### SHORT PROBLEM
Transcribe the material exactly. Images do not belong in the copy.

::: DATA FOR THE TASK

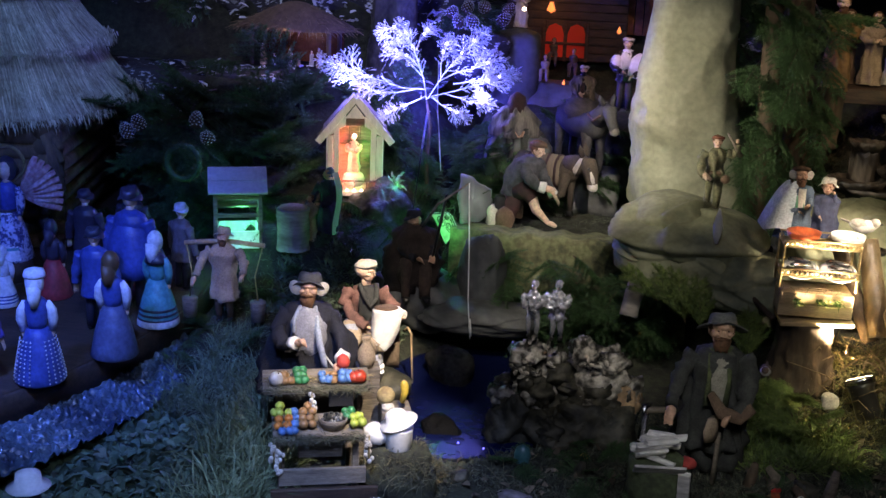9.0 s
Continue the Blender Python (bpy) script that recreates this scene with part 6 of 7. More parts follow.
R = rng(91)
for i in range(26):
    x, y = R.uniform(-0.66, -0.24), R.uniform(3.44, 3.60)
    r = R.uniform(0.025, 0.05)
    k = Kit()
    crag(k, (0, 0, 0), (r, r * R.uniform(0.7, 1), r * R.uniform(0.6, 1.1)), M_QUARTZ if i % 4 == 0 else M_STONE, 26, 18, 0.3, 0.1, 2.2, 0.12, 110 + i * 1.7, planes=14, sharp=30)
    thing("rock", k, (x, y, 0.13 + 0.17 * sm(3.44, 3.60, y) * R.uniform(0.4, 1.1)), "small jagged stone of the spring", "rock", rz=R.uniform(0, 360), group="stones of the spring")
for c in ((-0.836, 3.533, 0.092), (-0.816, 3.492, 0.092), (-0.683, 3.352, 0.092), (-0.768, 3.370, 0.092)):
    thing("light_bulb", Kit().ball((0, 0, 0), 0.0032, glow("blue_bulb", (0.16, 0.14, 1.0), 4) if "blue_bulb" not in bpy.data.materials else bpy.data.materials["blue_bulb"], None, 8, 6), c, "tiny blue bulb floating in the pond", "light bulb", group="pond bulbs")
# crystals on the quartz
R = rng(33)
for i in range(60):
    c = Vector(R.choice(((-0.55, 3.56, 0.36), (-0.36, 3.56, 0.33), (-0.58, 3.55, 0.28))))
    d = Vector((R.gauss(0, 1), R.gauss(-0.5, 0.6), R.gauss(0.4, 0.8))).normalized()
    k = Kit()
    k.tube([(0, 0, 0), d * 0.018, d * 0.028], [0.007, 0.007, 0.001], M_QUARTZ, 6, smooth=False)
    thing("crystal", k, c + Vector((R.uniform(-0.05, 0.05), R.uniform(-0.02, 0.02), R.uniform(-0.05, 0.04))), "small pale quartz crystal on the stones", "crystal", group="quartz crystals")


def foil_man(h, wide, seed):
    """A standing figure of crumpled bright foil with folded arms."""
    k = standing(h, M_FOIL, M_FOIL, [[(-0.13, 0, 0.76), (-0.22, -0.06, 0.58), (-0.03, -0.17, 0.56)], [(0.13, 0, 0.76), (0.22, -0.06, 0.58), (0.03, -0.17, 0.60)]], hair=M_FOIL, legs=M_FOIL, hem=0.02 if wide > 1 else 0.34, wide=wide, fold=0.16, big=0.075)
    return creased(k.rough(0.022 * h, 16 / h, seed), h, 0.05, 16, seed)


thing("foil_figure", foil_man(0.20, 0.78, 1), (-0.575, 3.588, 0.392), "small figure of dark silver foil on the spring", "figure", group="foil figures")
thing("foil_figure", foil_man(0.205, 0.98, 7), (-0.498, 3.607, 0.388), "small winged figure of bright silver foil", "figure", group="foil figures")

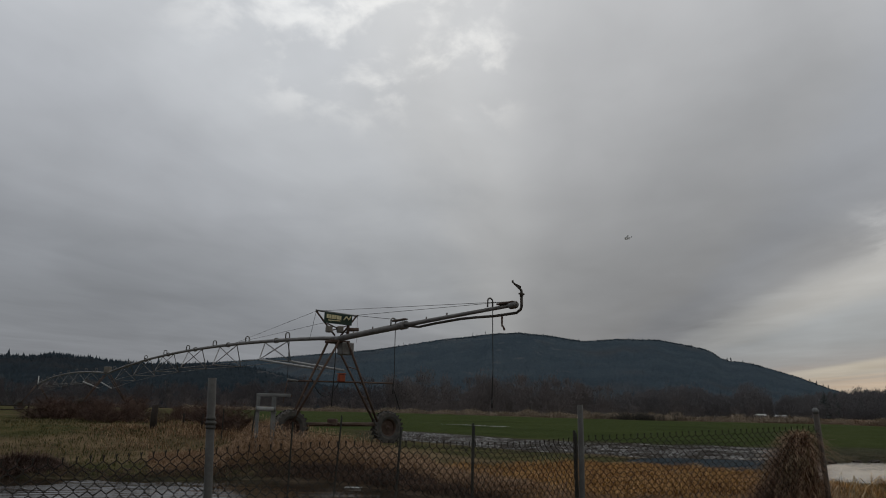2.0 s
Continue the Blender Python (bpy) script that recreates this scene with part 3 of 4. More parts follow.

::::::

### SOLVED EXERCISE
9.0 s
Continue the Blender Python (bpy) script that recreates this scene with part 6 of 7. More parts follow.
R = rng(91)
for i in range(26):
    x, y = R.uniform(-0.66, -0.24), R.uniform(3.44, 3.60)
    r = R.uniform(0.025, 0.05)
    k = Kit()
    crag(k, (0, 0, 0), (r, r * R.uniform(0.7, 1), r * R.uniform(0.6, 1.1)), M_QUARTZ if i % 4 == 0 else M_STONE, 26, 18, 0.3, 0.1, 2.2, 0.12, 110 + i * 1.7, planes=14, sharp=30)
    thing("rock", k, (x, y, 0.13 + 0.17 * sm(3.44, 3.60, y) * R.uniform(0.4, 1.1)), "small jagged stone of the spring", "rock", rz=R.uniform(0, 360), group="stones of the spring")
for c in ((-0.836, 3.533, 0.092), (-0.816, 3.492, 0.092), (-0.683, 3.352, 0.092), (-0.768, 3.370, 0.092)):
    thing("light_bulb", Kit().ball((0, 0, 0), 0.0032, glow("blue_bulb", (0.16, 0.14, 1.0), 4) if "blue_bulb" not in bpy.data.materials else bpy.data.materials["blue_bulb"], None, 8, 6), c, "tiny blue bulb floating in the pond", "light bulb", group="pond bulbs")
# crystals on the quartz
R = rng(33)
for i in range(60):
    c = Vector(R.choice(((-0.55, 3.56, 0.36), (-0.36, 3.56, 0.33), (-0.58, 3.55, 0.28))))
    d = Vector((R.gauss(0, 1), R.gauss(-0.5, 0.6), R.gauss(0.4, 0.8))).normalized()
    k = Kit()
    k.tube([(0, 0, 0), d * 0.018, d * 0.028], [0.007, 0.007, 0.001], M_QUARTZ, 6, smooth=False)
    thing("crystal", k, c + Vector((R.uniform(-0.05, 0.05), R.uniform(-0.02, 0.02), R.uniform(-0.05, 0.04))), "small pale quartz crystal on the stones", "crystal", group="quartz crystals")


def foil_man(h, wide, seed):
    """A standing figure of crumpled bright foil with folded arms."""
    k = standing(h, M_FOIL, M_FOIL, [[(-0.13, 0, 0.76), (-0.22, -0.06, 0.58), (-0.03, -0.17, 0.56)], [(0.13, 0, 0.76), (0.22, -0.06, 0.58), (0.03, -0.17, 0.60)]], hair=M_FOIL, legs=M_FOIL, hem=0.02 if wide > 1 else 0.34, wide=wide, fold=0.16, big=0.075)
    return creased(k.rough(0.022 * h, 16 / h, seed), h, 0.05, 16, seed)


thing("foil_figure", foil_man(0.20, 0.78, 1), (-0.575, 3.588, 0.392), "small figure of dark silver foil on the spring", "figure", group="foil figures")
thing("foil_figure", foil_man(0.205, 0.98, 7), (-0.498, 3.607, 0.388), "small winged figure of bright silver foil", "figure", group="foil figures")

2.0 s
Continue the Blender Python (bpy) script that recreates this scene with part 3 of 4. More parts follow.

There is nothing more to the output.